Provide shade for new transplants during hot spells. Use moveable market umbrellas and shade cloth structures to cast shade throughout the hot days.
Nighttime temperatures in May should drop low enough to allow new transplants to recover before the next hot day, but if plants are severely scorched or wilting seems permanent, pull out the poor things and wait until next year to try planting again.
Home gardeners will see the first signs of heat damage on their tomatoes. When temperatures are above 90 degrees, tomato flowers fall off.
Hormone sprays are not effective in improving fruit set during hot spells, but the old-fashioned method of shaking or tapping the tomato plants at midday when the flowers are open, does seem to help fruit set.
Choose tomato varieties that are more heat-tolerant for better success in our hot climate.
Beans also drop their flowers in hot weather.
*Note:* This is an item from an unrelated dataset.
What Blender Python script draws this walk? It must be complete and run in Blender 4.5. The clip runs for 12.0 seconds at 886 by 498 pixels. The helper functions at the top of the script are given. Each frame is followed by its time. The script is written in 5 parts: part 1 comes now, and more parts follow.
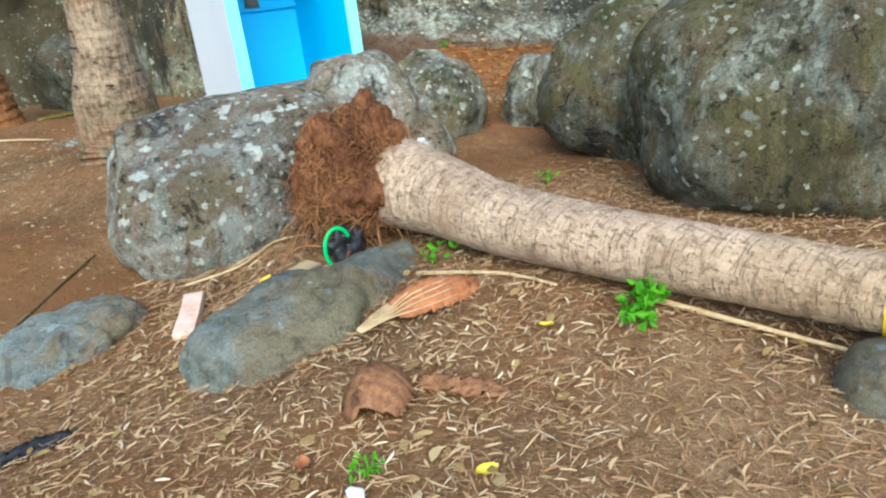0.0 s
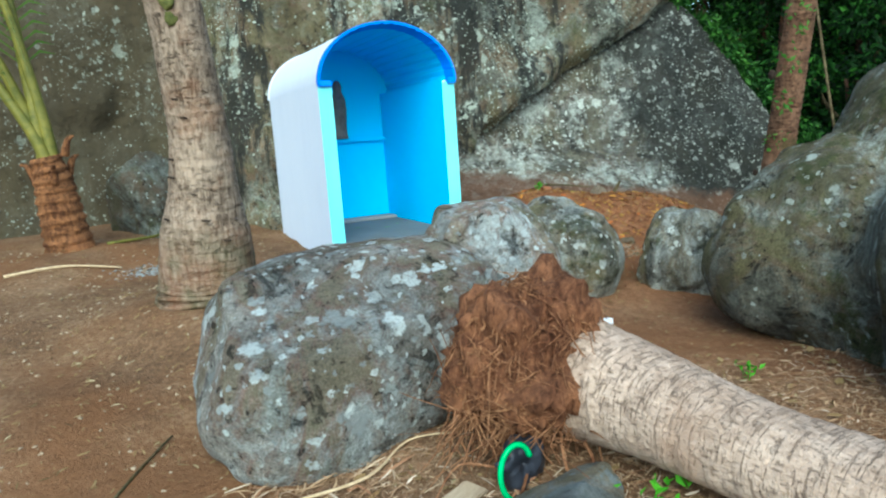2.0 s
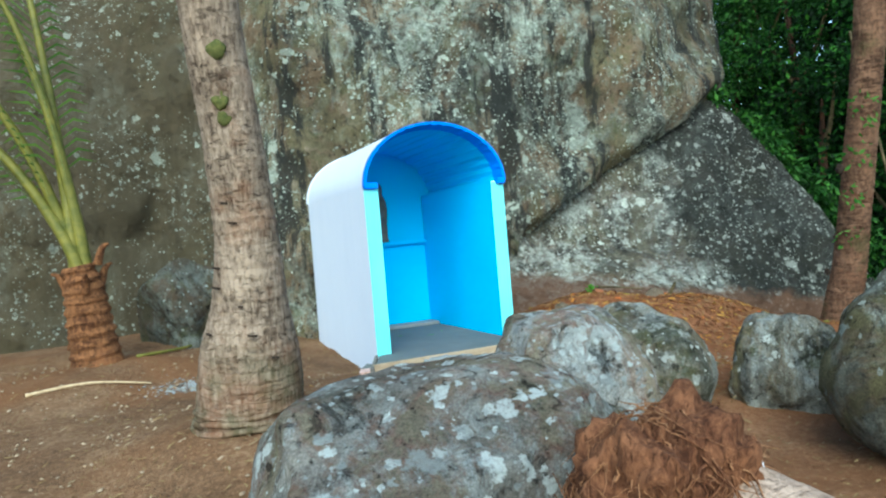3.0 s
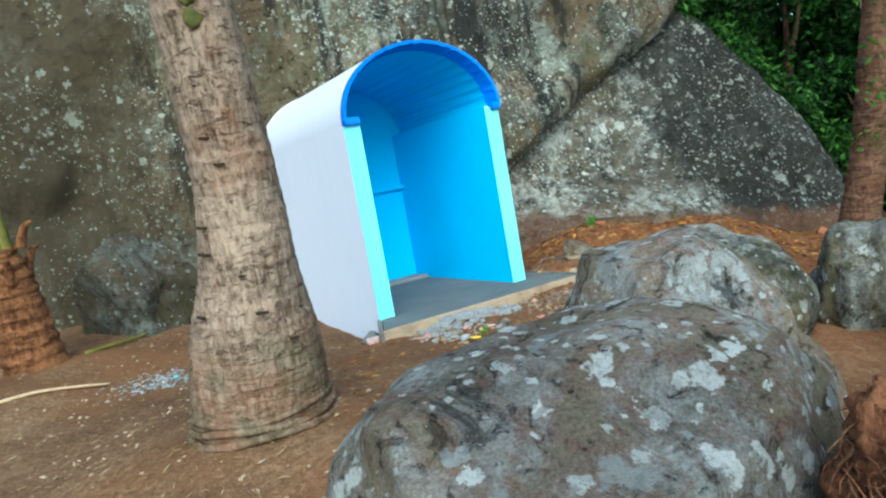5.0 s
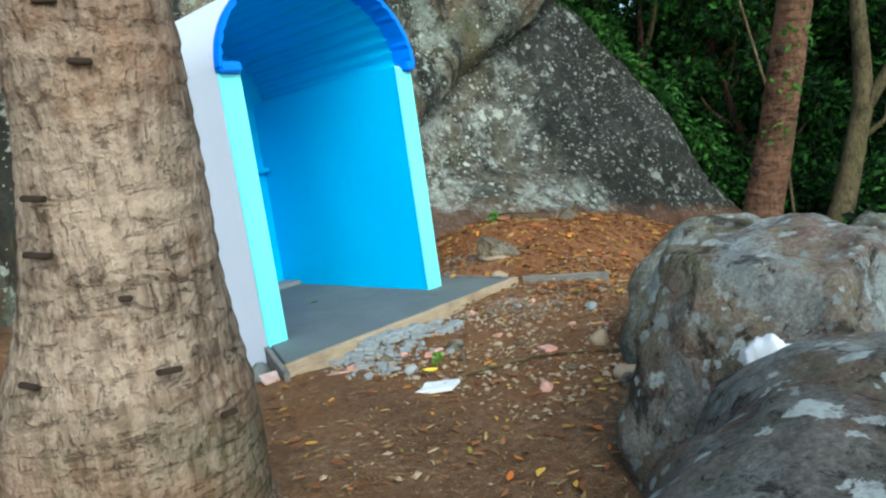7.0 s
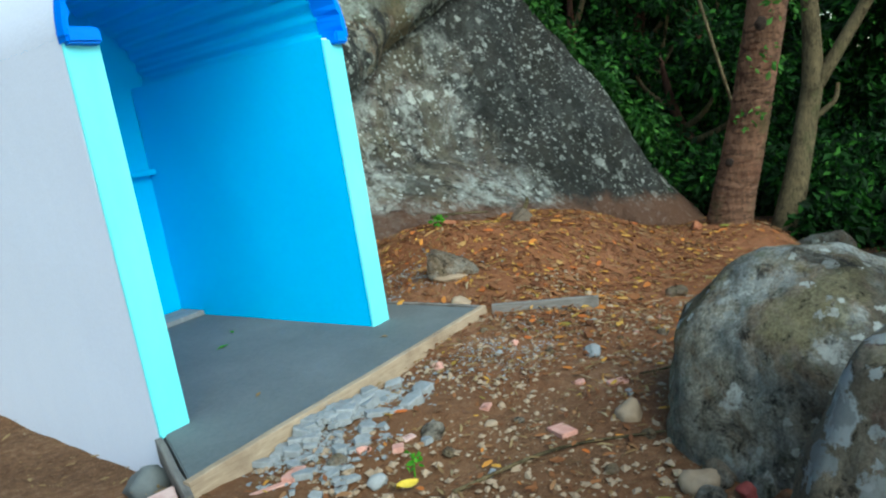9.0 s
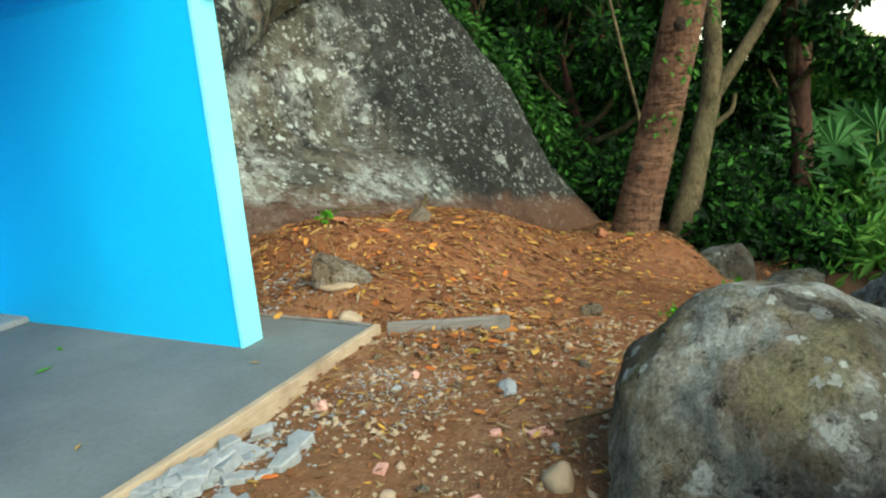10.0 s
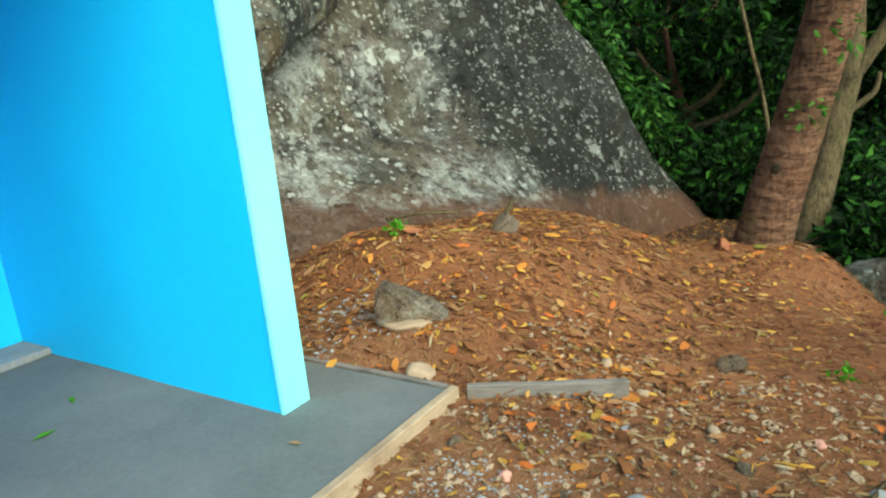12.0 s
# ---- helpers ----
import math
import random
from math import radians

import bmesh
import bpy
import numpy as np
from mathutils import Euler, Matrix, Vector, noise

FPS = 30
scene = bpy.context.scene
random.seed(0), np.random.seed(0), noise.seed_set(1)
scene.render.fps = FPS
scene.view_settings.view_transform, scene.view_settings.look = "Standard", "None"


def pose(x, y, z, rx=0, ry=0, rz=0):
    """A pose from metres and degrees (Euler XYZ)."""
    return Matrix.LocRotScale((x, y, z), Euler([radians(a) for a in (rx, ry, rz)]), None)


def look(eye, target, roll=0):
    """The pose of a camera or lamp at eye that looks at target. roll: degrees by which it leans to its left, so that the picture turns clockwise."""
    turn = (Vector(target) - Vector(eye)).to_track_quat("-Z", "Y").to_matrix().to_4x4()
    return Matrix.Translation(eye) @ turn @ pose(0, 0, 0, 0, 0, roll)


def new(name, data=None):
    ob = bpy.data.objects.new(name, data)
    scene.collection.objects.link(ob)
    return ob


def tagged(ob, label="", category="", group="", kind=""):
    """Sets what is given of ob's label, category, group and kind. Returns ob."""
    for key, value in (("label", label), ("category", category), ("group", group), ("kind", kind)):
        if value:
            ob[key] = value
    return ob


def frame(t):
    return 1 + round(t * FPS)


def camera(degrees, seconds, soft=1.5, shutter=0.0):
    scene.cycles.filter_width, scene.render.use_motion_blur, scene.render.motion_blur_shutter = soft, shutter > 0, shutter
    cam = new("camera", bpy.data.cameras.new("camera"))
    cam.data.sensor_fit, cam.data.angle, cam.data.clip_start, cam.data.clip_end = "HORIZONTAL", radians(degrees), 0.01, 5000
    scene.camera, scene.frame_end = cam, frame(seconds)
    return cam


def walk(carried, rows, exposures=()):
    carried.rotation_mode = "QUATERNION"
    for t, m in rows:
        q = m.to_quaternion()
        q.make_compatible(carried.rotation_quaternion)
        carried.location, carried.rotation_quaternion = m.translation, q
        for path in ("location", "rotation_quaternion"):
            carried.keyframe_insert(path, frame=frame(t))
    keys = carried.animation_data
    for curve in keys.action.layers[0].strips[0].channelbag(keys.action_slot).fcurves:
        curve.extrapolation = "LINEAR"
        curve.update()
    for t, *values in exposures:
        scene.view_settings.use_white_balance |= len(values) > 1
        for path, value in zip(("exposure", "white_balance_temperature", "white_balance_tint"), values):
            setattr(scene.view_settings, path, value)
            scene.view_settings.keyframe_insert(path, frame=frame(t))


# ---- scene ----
cam = camera(65.8, 12.0, soft=2.2)

PATH = [
    (0, (-1.847, -8.028, 0.968), (-0.989, -6.361, 0.272), -7.0),
    (0.5, (-1.911, -7.739, 1.02), (-1.07, -6.048, 0.361), -8.8),
    (1, (-1.909, -7.389, 1.091), (-1.132, -5.626, 0.556), -6.1),
    (1.5, (-2.012, -7.105, 1.09), (-1.147, -5.34, 0.716), -5.2),
    (2, (-2.027, -6.854, 1.076), (-1.173, -5.077, 0.74), -3.9),
    (2.5, (-2.017, -6.564, 1.089), (-1.238, -4.732, 0.895), -7.6),
    (3, (-2.101, -6.275, 1.107), (-1.266, -4.458, 1.066), -4.7),
    (3.2, (-2.117, -6.181, 1.105), (-1.229, -4.39, 1.03), -4.4),
    (4.8, (-2.229, -5.242, 1.063), (-1.241, -3.51, 0.909), -10.7),
    (5, (-2.256, -5.137, 1.045), (-1.261, -3.414, 0.847), -10.0),
    (5.5, (-2.212, -4.72, 1.025), (-1.139, -3.046, 0.813), -9.0),
    (6, (-2.228, -4.371, 1.011), (-1.14, -2.703, 0.835), -6.8),
    (6.5, (-2.206, -4.011, 1.007), (-0.919, -2.498, 0.771), -8.6),
    (6.7, (-2.164, -3.827, 0.991), (-0.792, -2.397, 0.722), -8.7),
    (8.3, (-1.695, -2.858, 1.061), (-0.196, -1.568, 0.766), -7.0),
    (8.5, (-1.6, -2.797, 1.074), (-0.07, -1.544, 0.775), -5.7),
    (9, (-1.411, -2.652, 1.136), (0.168, -1.486, 0.754), -8.8),
    (9.5, (-1.175, -2.421, 1.14), (0.566, -1.521, 0.738), -6.1),
    (10, (-0.91, -2.28, 1.122), (0.827, -1.398, 0.668), -4.6),
    (10.5, (-0.655, -2.212, 1.163), (1.041, -1.25, 0.719), -5.2),
    (11, (-0.469, -2.095, 1.163), (1.221, -1.11, 0.746), -5.5),
    (11.5, (-0.319, -1.954, 1.161), (1.362, -1.013, 0.623), -6.5),
    (12, (-0.197, -1.837, 1.182), (1.417, -0.767, 0.683), -5.3),
]
walk(cam, [(t, look(eye, target, roll)) for t, eye, target, roll in PATH], [(0, 1.3, 6850, -1), (1.5, 1.2, 6250, -6), (3, 1.16, 6050, -7), (5, 1.08, 6250, -3), (6.5, 1.02, 6400, -3), (8.5, 0.84, 6200, -5), (9.5, 1.08, 6550, -5), (10.5, 1.38, 8100, -3), (12, 1.32, 7500, -4)])


# ---- light ----
world = bpy.data.worlds.new("sky")
scene.world = world
world.use_nodes = True
wn = world.node_tree.nodes
wbg = wn["Background"]
sky = wn.new("ShaderNodeTexSky")
sky.sky_type = "NISHITA"
sky.sun_disc = False
sky.sun_elevation = radians(37)
sky.sun_rotation = radians(206)
sky.air_density, sky.dust_density, sky.ozone_density = 1.0, 0.6, 1.0
world.node_tree.links.new(sky.outputs["Color"], wbg.inputs["Color"])
wbg.inputs["Strength"].default_value = 0.15
sun_data = bpy.data.lights.new("sun", "SUN")
sun_data.energy, sun_data.angle, sun_data.color = 2.15, radians(50), (1.0, 0.98, 0.94)
sun = new("sun", sun_data)
sun.matrix_world = look((-3.9, -8.0, 6.7), (0, 0, 0))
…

Bush beans finish their fruit set when the heat arrives and can be pulled out.
Pole beans are more vigorous than bush beans; flower production will slow or stop during the hot months but pole beans sometimes resume flowering as both nighttime and daytime temperatures cool in late summer.
Beans that are heat-stressed are very susceptible to pest insect infestations and to diseases carried by mites.
Apricots that are nearly ripe or ripe in May will develop pit burn when temperatures are above 104 degrees for several days. The inner portion near the apricot pit turns brown and gooey. Hybridizers have developed newer apricot varieties that are less susceptible to pit burn.
Early season hot spells are deadly to cool weather crops like lettuces and broccoli which bolt and set flowers (a plant survival mechanism) and to spring blooming annuals including pansies and snapdragons. Pull dying annuals out and add them to the compost pile.